When people say of MPs that “they’re all the same”, names such as these are the shortcut rebuttal. You shouldn’t need to agree with them on every issue to appreciate that they are recognisably human beings who work astoundingly hard for their constituents and fight a gruelling uphill battle for a less wickedly unfair society.

Nor need you spend long scanning the social media bullying – Phillips is now a class traitor for wearing expensive clothes in a photo shoot, apparently, and because her mother rose through the NHS to a well paid job – to understand why the brightest women in the party might be tempted to jack it in.

If Phillips were overwhelmed by the 80-hour working weeks while raising two children, and the need for a panic room in her constituency office, much less would be too much for most of us.

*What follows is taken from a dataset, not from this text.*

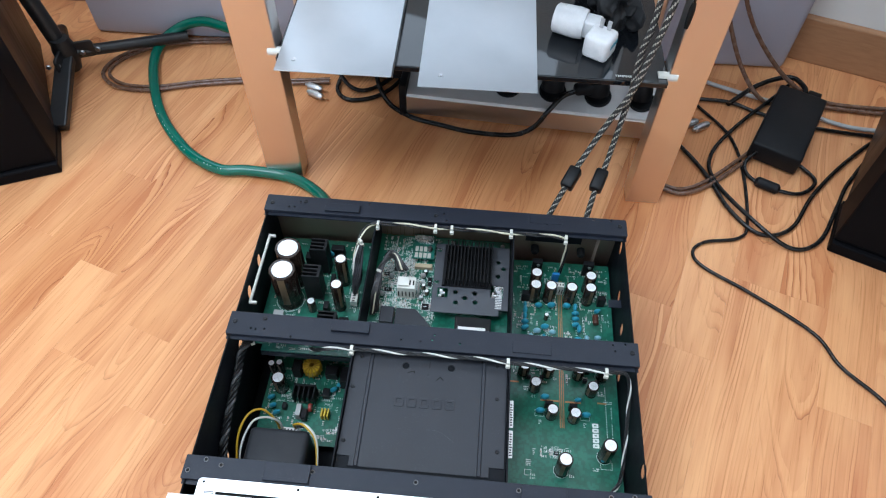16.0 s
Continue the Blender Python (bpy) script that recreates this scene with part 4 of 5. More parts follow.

But there’s a whiff of change on the breeze. When the dust settles on Brexit, there is a chance – a small one in a system built to resist change, admittedly – of a political future dominated by strong, smart, non-doctrinal pragmatists who powerfully empathise with the poor and disaffected because they come from that life, and/or live it vicariously through their constituents.

What we have now allegedly leading the two parties of government are, she says, antiquated caricatures. “It’s a bit like The Good Life – she’s Margo and he’s Tom. Their politics are so Seventies.”

It's a brilliant analogy from a brilliant woman whom one hopes is going nowhere, other than to recharge her frazzled batteries on a Greek island where the eating of olives will never be confused with a question of class.